Department organization does not equal website organization.

Primarily, I work with colleges and universities to restructure their websites for the best user experience. A visit to a college’s website should provide a prospective student—whether still in high school or an older adult—with a perspective that allows them to feel, “I belong here, I want to go here,” “This place will be good for me.”  I am brought in to website redesign projects to restructure, realign, force the marketing and enrollment priorities to the forefront, and to bring a new perspective to an institution that has “done it that way” for years.

I’m amazed to still find that some academic websites are presenting their schools based on their org chart.  Within certain parameters, these institutions all have similar organizational structures: there’s the president’s office, the provost’s office, the registrar, residential life, the library, and all the various departments that bring students to the school in the first place.

So why organize your website based on your internal departmental structure and hierarchies when what students are really coming to your institution for are the degree programs, the student experience, and the community?

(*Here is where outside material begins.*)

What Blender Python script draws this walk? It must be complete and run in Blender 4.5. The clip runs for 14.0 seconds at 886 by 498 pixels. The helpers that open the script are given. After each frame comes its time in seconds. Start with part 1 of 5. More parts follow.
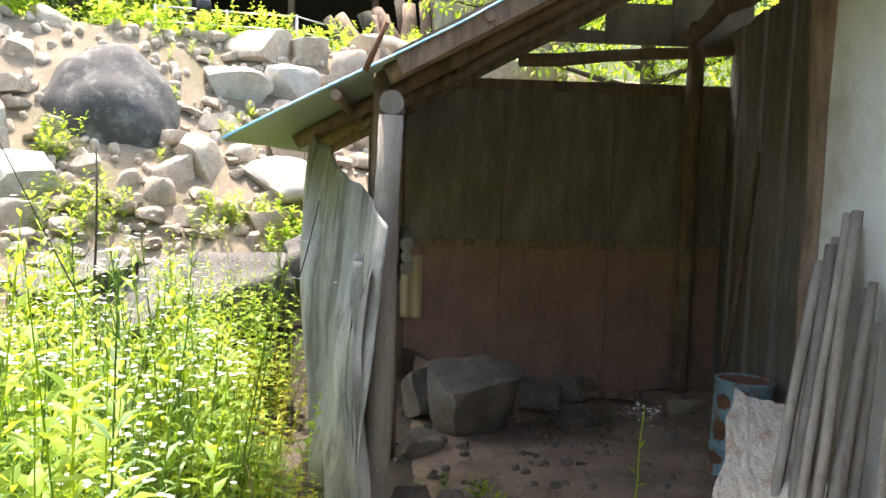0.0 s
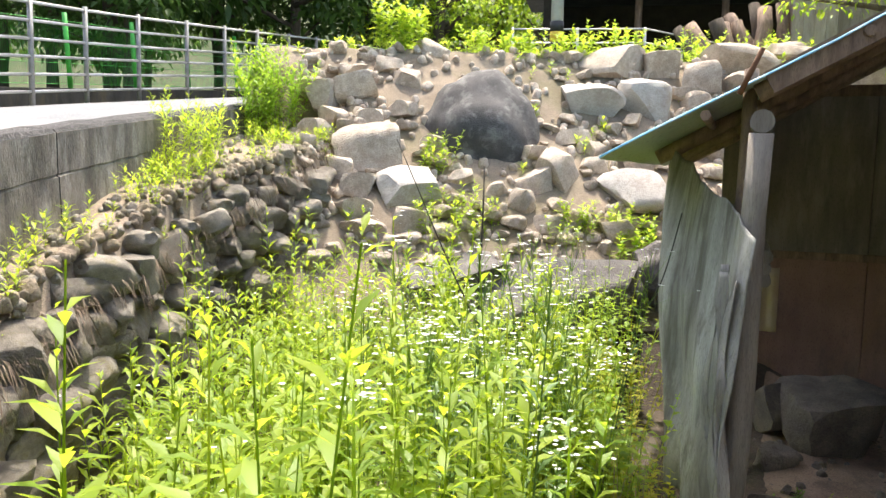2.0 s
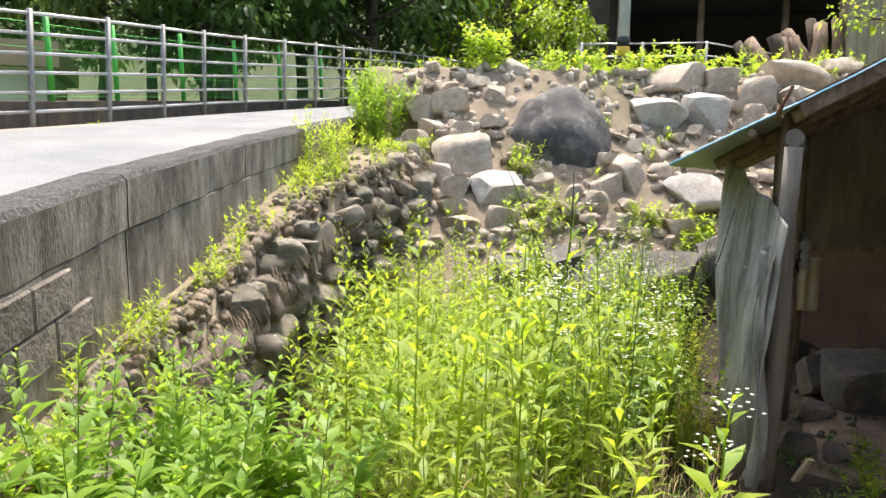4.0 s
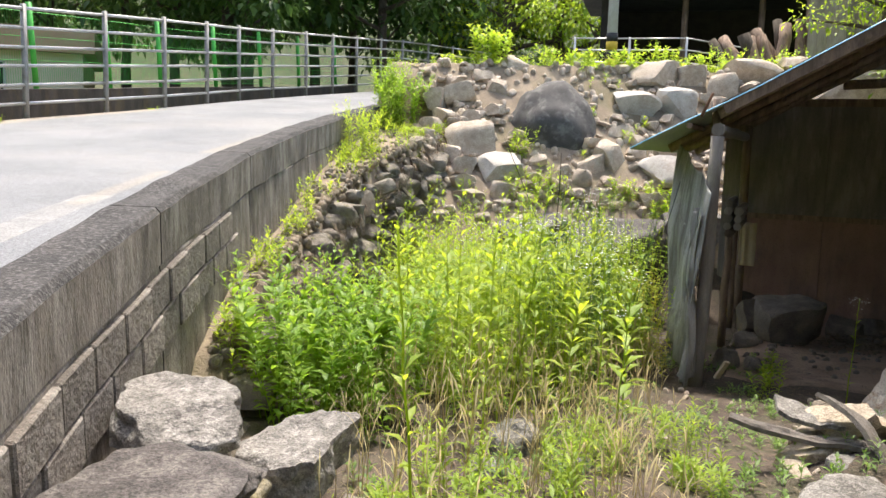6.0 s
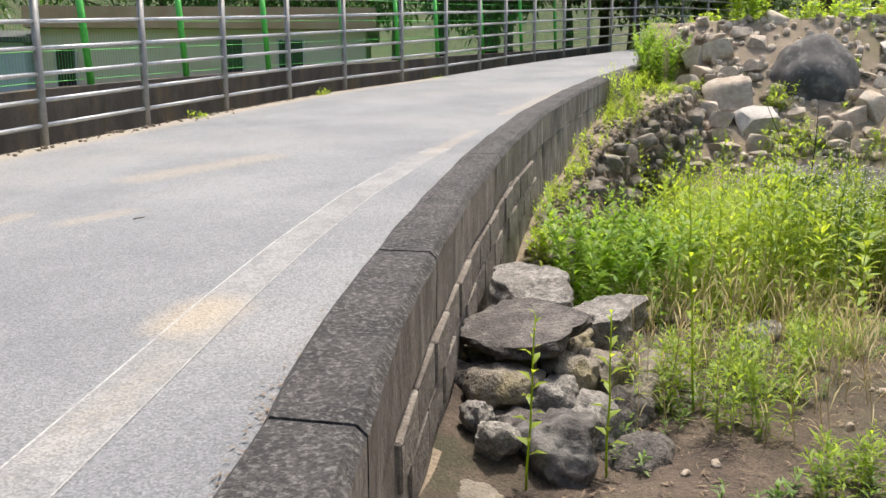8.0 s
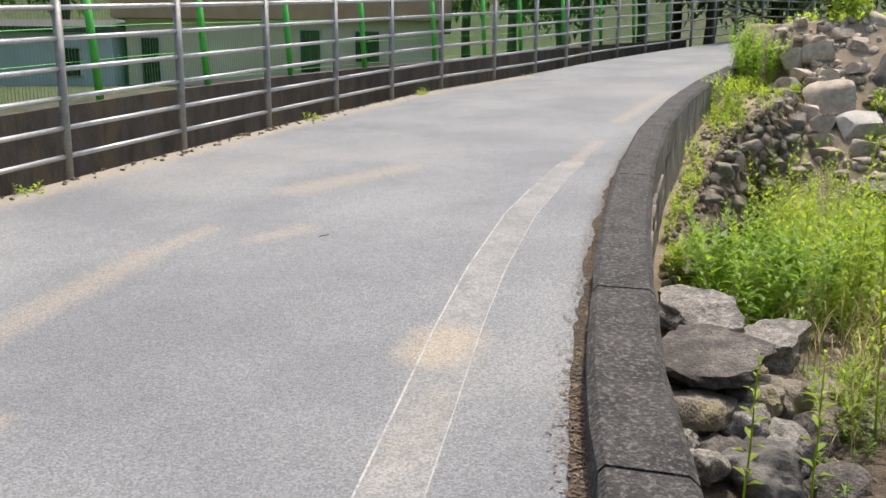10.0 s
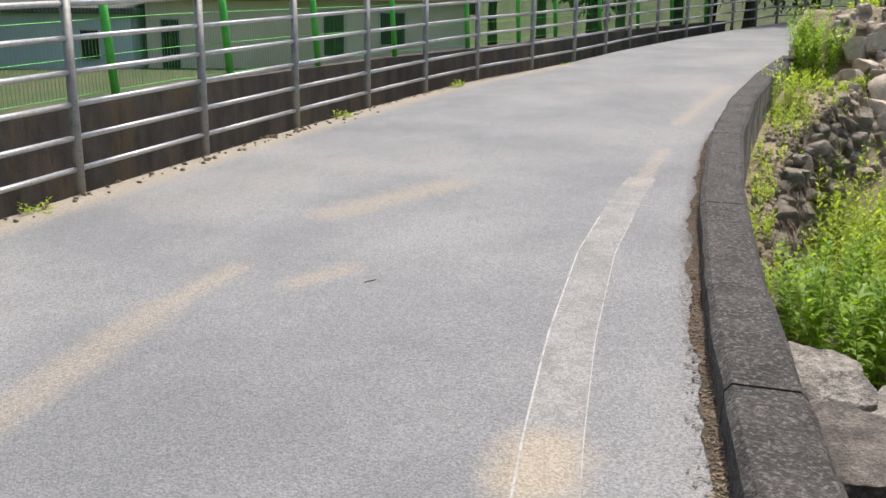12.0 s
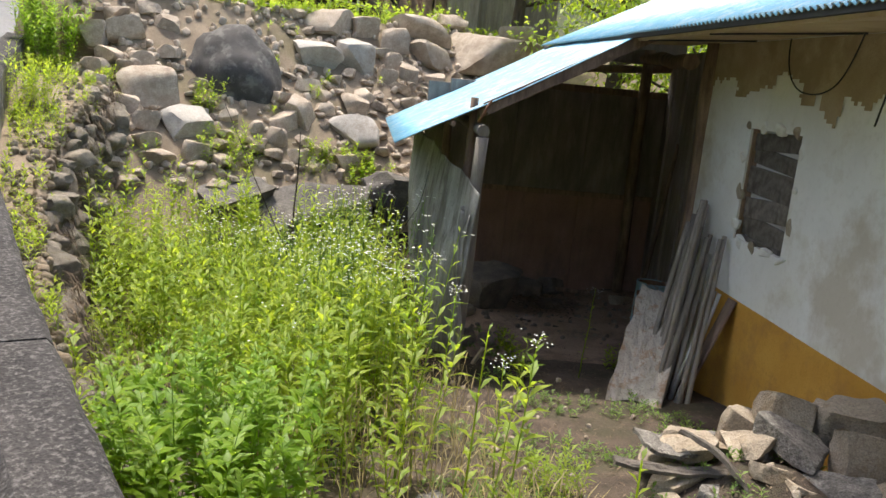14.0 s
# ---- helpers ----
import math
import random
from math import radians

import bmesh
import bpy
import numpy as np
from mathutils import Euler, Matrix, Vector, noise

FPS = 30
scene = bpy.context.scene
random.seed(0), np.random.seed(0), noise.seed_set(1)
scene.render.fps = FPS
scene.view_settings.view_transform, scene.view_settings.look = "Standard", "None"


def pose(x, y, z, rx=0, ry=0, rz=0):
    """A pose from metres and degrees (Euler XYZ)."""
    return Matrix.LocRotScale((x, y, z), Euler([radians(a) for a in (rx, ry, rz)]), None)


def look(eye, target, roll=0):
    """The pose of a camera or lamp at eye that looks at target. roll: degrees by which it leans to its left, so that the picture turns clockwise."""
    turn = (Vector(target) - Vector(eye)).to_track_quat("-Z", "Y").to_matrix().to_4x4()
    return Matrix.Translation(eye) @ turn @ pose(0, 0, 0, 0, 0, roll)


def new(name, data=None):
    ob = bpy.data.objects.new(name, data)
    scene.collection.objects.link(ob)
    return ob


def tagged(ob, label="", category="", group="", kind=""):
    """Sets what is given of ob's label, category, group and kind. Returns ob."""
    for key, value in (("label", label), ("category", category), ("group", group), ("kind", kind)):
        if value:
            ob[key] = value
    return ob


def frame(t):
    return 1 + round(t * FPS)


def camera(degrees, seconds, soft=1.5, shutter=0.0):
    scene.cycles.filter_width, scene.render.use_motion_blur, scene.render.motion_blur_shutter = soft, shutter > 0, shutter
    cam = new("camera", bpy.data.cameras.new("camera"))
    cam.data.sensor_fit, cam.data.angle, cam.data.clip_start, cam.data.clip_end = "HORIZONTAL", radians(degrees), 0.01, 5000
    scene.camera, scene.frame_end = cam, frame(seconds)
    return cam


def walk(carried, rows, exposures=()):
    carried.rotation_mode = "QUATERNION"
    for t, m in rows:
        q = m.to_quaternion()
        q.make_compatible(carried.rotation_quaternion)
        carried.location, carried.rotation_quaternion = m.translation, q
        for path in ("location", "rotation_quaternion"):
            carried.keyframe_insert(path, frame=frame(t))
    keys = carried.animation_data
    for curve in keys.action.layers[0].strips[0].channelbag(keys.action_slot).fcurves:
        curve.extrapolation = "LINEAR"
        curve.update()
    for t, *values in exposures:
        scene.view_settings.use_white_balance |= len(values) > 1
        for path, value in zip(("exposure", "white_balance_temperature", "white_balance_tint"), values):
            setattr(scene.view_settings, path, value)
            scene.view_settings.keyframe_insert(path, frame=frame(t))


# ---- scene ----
cam = camera(57.5, 14.0)
PATH = [
    (0, (0.465, 0.288, 1.699), (1.469, 2.006, 1.498), 1.7),
    (0.5, (0.51, 0.189, 1.694), (1.312, 2.01, 1.489), 1.3),
    (1, (0.48, 0.11, 1.711), (1.039, 2.019, 1.506), 1.1),
    (1.5, (0.336, 0.041, 1.76), (0.691, 1.998, 1.553), 0.9),
    (2, (0.144, -0.056, 1.742), (0.386, 1.919, 1.539), 1.2),
    (2.5, (0.061, -0.303, 1.748), (0.172, 1.684, 1.549), 1.0),
    (3, (-0.046, -0.651, 1.744), (0.045, 1.338, 1.55), 1.2),
    (5.5, (-0.751, -3.017, 1.736), (-0.624, -1.032, 1.519), 1.4),
    (6, (-0.72, -3.574, 1.727), (-0.607, -1.592, 1.487), 1.7),
    (6.5, (-0.851, -4.116, 1.677), (-0.86, -2.133, 1.42), 1.4),
    (7, (-0.828, -4.518, 1.724), (-1.007, -2.549, 1.422), 0.9),
    (7.5, (-0.744, -4.949, 1.8), (-1.089, -3.007, 1.471), 0.4),
    (8, (-0.936, -5.187, 1.745), (-1.407, -3.274, 1.396), -0.0),
    (10.5, (-1.742, -5.604, 2.091), (-2.338, -3.737, 1.691), 0.7),
    (11, (-1.848, -5.592, 2.145), (-2.466, -3.736, 1.73), 0.8),
    (11.5, (-1.973, -5.32, 2.189), (-2.606, -3.47, 1.767), 0.6),
    (12, (-2.147, -4.869, 2.246), (-2.769, -3.021, 1.804), 0.7),
    (12.5, (-2.318, -4.336, 2.295), (-2.719, -2.43, 1.842), 1.7),
    (13, (-2.425, -3.562, 2.295), (-2.303, -1.615, 1.852), 3.9),
    (13.5, (-2.324, -2.983, 2.424), (-1.69, -1.135, 1.995), 4.9),
    (14, (-2.331, -2.502, 2.475), (-1.244, -0.876, 2.058), 5.6),
]
walk(cam, [(t, look(eye, target, roll)) for t, eye, target, roll in PATH], [(0, 2.25, 6560, 10), (1.5, 1.85, 6600, 10), (3, 1.56, 6600, 10), (5.5, 1.37, 6580, 10), (6.5, 1.25, 6560, 10), (8, 0.92, 6550, 10), (11, 0.65, 6500, 10), (12.3, 0.62, 6500, 10), (13, 0.33, 6550, 10), (13.5, 0.55, 6600, 10), (14, 0.95, 6650, 10)])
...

These are the user experiences that make your institution unique and contain your strongest sales pitch—it is your institution’s story, so use them.

Consider the printed view book that is mailed to prospective students. The best ones I’ve seen tell the success stories of the institution and the possible pathways prospective students can take to be successful themselves. They are laden with descriptive photographs of campus, smiling students in new and modern facilities working directly with faculty, participating in theater, spiritual or sporting events, and it is obvious to the reader that the students are enjoying their campus experiences.

Providing an optimal user experience means telling your school’s story: your alumnus’s successes, professors research awards, the campus’ unique qualities.  Give the prospective student an easy entry point to apply, to connect with an admissions counselor and ask questions about your school.  Make tuition, fees and financial aid easy to find and use a cost calculator. Keep text to a minimum and make it easy to scan lists rather than large blocks of content. Give them lots of photos, and engage them through social media. Present all the programs your school offers in an easily readable list. And build it on a site architecture that can grow to accommodate the changing times.